LISA BOZIKOVIC and KITE HILL at The Music Gallery, Friday, September 7. Rating: NNNN
This double CD release party felt like a musical family reunion, a sense that was augmented by a fussing baby in the audience who piped up between songs, and the fact that some of the musicians - many of whom played during both sets - have been playing together for many years.
Opener Ryan Carley's Kite Hill was in its expansive incarnation, with nine or ten musicians on stage at one point, including a clarinetist, string players and extra percussion. Carley himself kept a low profile, playing quick arpeggiated piano and keys, and only singing occasionally and low in the mix. The band's melancholy but lush, near-instrumental orchestral pop made it hard to distinguish between songs, but the performance was augmented beautifully by Sean Frey's projected drawings, which moved in time with the music, then paused, then moved again, providing a visual narrative for the songs.
Decked out in a white gown, Lisa Bozikovic called the evening a wedding, in which she was getting married to her sophomore album, This Is How We Swim (the whole band wore white on stage for her set). She seemed a little nervous at first, but shook it off during her third, relatively poppy song Midnight Ice.
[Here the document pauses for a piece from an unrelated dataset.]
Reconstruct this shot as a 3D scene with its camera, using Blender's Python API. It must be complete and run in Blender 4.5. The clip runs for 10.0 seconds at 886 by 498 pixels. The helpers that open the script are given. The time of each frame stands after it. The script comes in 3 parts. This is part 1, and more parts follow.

Bozikovic and the band played the new album in its entirety and in order, a sequence that worked well live, growing dark and intimate and quiet near the end. (It was a new band, with a brand new backup singer in Mary Wood and Carley covering some of the synth parts, as many of the studio musicians were out of town).
Most moving was when Bozikovic played Fever Dream alone at the piano, while Frey and his team dimmed the lights and did a shadow show behind the curtain. The water theme of the album was not overdone visually, with a film of waves crashing on the shore appearing only at the very end.
For the encore, Bozikovic played autumnal and solemn No Denial off of her debut, Lost August, then finished off on a heady, positive note with a great cover of Fleetwood Mac's celebratory Everywhere.